The question of Sunday observance and a decent respect for the proprieties of American civilization was also a leading issue during his mayoralty. The subject came up in the form of a resolution passed by the Common Council authorizing the saloons to keep open on Sunday afternoons. Although repeatedly passed, Mayor Moffat did not dodge the issue, but each time vetoed the resolution which authorized and attempted to legalize the business of selling liquors on Sunday. For his action on this question he merits grateful remembrance from all who have at heart the best interests of the city.

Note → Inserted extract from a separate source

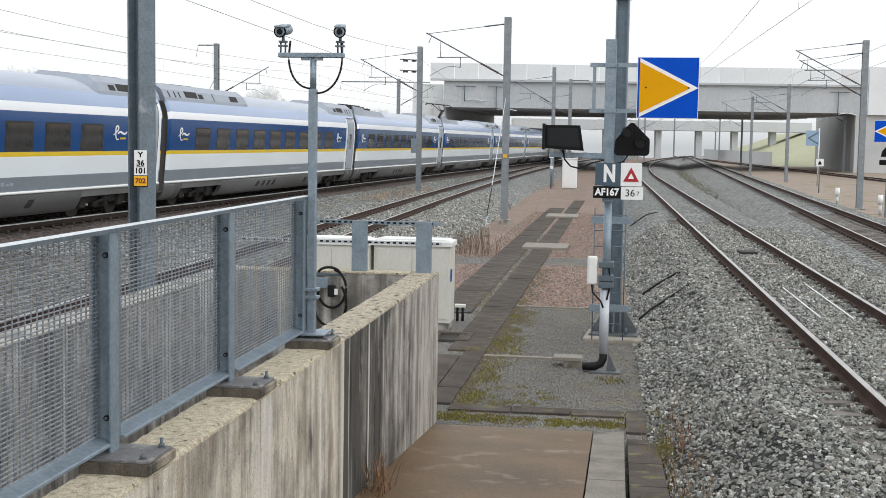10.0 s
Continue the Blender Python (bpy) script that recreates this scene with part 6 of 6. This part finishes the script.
def bed_spots(y0, y1, power, reach=2.9):
    def spot(g, n):
        y = y0 + (y1 - y0) * g.random(n) ** power
        m = np.array([mid_r1(v) for v in y])
        e = g.uniform(-3.0, reach, n)
        z = np.interp(e, [-2.95, -1.75, -1.2, 1.2, 1.75, 2.9], [-0.9, -0.215, -0.18, -0.18, -0.215, -0.36])
        z = z + g.uniform(-0.04, 0.045, n) + 0.02 * np.sin(e * 4.1 + y * 1.7) * (e < -1.0)
        on = (((y - 4) / 0.6 + 0.25) % 1.0 < 0.5) & (np.abs(np.abs(e) - 0.85) < 0.42)
        z = np.where(on, z - 0.055, z)
        near_rail = np.abs(np.abs(e) - 0.7525) < 0.10
        z = np.where(near_rail, z - 0.05, z)
        return np.stack([m + e, y, z], 1)
    return spot


stones("ballast_stones", 48000, bed_spots(9.0, 19, 0.9, 0.9), 0.0375, M["rocks"], "coarse grey ballast stones on the track shoulder", 1)
stones("ballast_stones", 66000, bed_spots(19, 42, 1.25), 0.047, M["rocks"], "coarse grey ballast stones along the platform track", 2)


def tl_spots(g, n):
    y = 26 + 44 * g.random(n)
    m = np.array([mid_tl(v) for v in y])
    e = g.uniform(-2.2, 3.4, n)
    z = np.interp(e, [-2.2, 1.7, 3.4], [-0.34, -0.34, -0.9]) + g.uniform(-0.01, 0.03, n)
    z = np.where(np.abs(np.abs(e) - 0.7525) < 0.10, z - 0.05, z)
    return np.stack([m + e, y, z], 1)


stones("ballast_stones", 26000, tl_spots, 0.075, M["rocks"], "coarse grey ballast stones along the branch track", 3)


def dirt_edge(q):
    return -1.83 + 0.12 * np.sin(q * 2.1) + 0.1 * np.sin(q * 5.3 + 1.0)


def path_spots(g, n):
    q = 15.9 + 9.95 * g.random(n)
    p = -2.09 + 2.49 * g.random(n)
    x, y = p * 0.9903 + q * 0.1386, -p * 0.1386 + q * 0.9903
    bare = (p < dirt_edge(q)) & (g.random(n) < 0.8)
    return np.stack([x, y, np.full(n, -0.897) + g.uniform(-0.004, 0.01, n) - np.where(bare, 0.05, 0.0)], 1)


def dirt_spots(g, n):
    q = 15.9 + 18 * g.random(n)
    p = -2.09 + (dirt_edge(q) + 2.16) * g.random(n) ** 1.3
    x, y = p * 0.9903 + q * 0.1386, -p * 0.1386 + q * 0.9903
    return np.stack([x, y, np.full(n, -0.897) + g.uniform(-0.005, 0.006, n)], 1)


def brown_spots(g, n):
    q = 25.95 + 36 * g.random(n) ** 1.2
    p = -4.2 + 4.3 * g.random(n)
    x, y = p * 0.9903 + q * 0.1386, -p * 0.1386 + q * 0.9903
    keep = ((p > -2.86) & (p < -2.1)) | ((p > -3.68) & (p < -2.88)) | ((y > 34.9) & (y < 37.2))
    return np.stack([x, y, np.full(n, -0.9) + g.uniform(-0.004, 0.014, n) - np.where(keep, 0.1, 0.0)], 1)


stones("path_stones", 32000, brown_spots, 0.03, M["rocks_brown"], "reddish brown loose stones on the path", 6)
stones("path_dirt", 9000, dirt_spots, 0.017, M["crumbs"], "brown dirt crumbs along the trough edge", 8)
stones("path_stones", 26000, path_spots, 0.0105, M["rocks_pale"], "fine loose gravel on the path", 4)


def gap_spots(g, n):
    q = 24.5 + 22 * g.random(n)
    p = -2.865 + 0.125 * g.random(n)
    x, y = p * 0.9903 + q * 0.1386, -p * 0.1386 + q * 0.9903
    return np.stack([x, y, np.full(n, -0.905) + g.uniform(-0.004, 0.014, n)], 1)


stones("path_stones", 4200, gap_spots, 0.038, M["rocks_pale"], "loose stones between the trough lids", 7)


def scatter(g, n):
    q = 10.2 + 5.6 * g.random(n)
    p = 0.56 + 0.32 * g.random(n)
    x, y = p * 0.9903 + q * 0.1386, -p * 0.1386 + q * 0.9903
    return np.stack([x, y, np.full(n, -0.885) + g.uniform(-0.01, 0.02, n)], 1)


stones("path_stones", 900, scatter, 0.05, M["rocks"], "loose stones beside the trough lids", 5)

for label, mid, z, cant, a, b, sl in TRACKS:
    track(label, mid, z, cant, a, b, sl, "tracks", "rail_shiny" if mid is mid_t1 else "rail_top")


def motions():
    for ob, k, back in COACHES:
        walk(ob, [(t / 2, coach_pose(run(t / 2) - k * PITCH_C, back)) for t in range(65)])


motions()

After having served two terms as Mayor, Mr. Moffat's characteristic traits became so well known that citizens generally spoke of him as “Honest Hugh Moffat,” and this cognomen is one of the noblest legacies that he left.
He died August 6, 1884. Several of the courts immediately adjourned as a mark of respect and various associations passed resolutions testifying to his worthy life.
Mr. Moffat was married three times. His first wife, whose maiden name was Margery McLachlan, was of Scotch descent, and her parents came from Callander, Stirlingshire. They were married at Albany, November 23, 1836. She died June 16, 1856. His second wife, a cousin of the first, was Miss Isabella McLachlan. They were married on July 14, 1859, at New York. Ten years later, in August, 1869, she passed away. Her remains were taken to Greenwood, Long Island. On January 21, 1879, he married Mrs. Julia E. Hubbard, sister of Thomas W. Palmer. She died November 20, 1880.
His son, Addison Moffat, died about two months before his father, leaving as his widow Mrs. Grace Buhl Moffat.
Hugh Moffat left three daughters and one son, viz., Mrs. George McMillan, Mrs. Edward W. Bissell, Miss Alice E. Moffat and William Moffat, all of them residents of Detroit.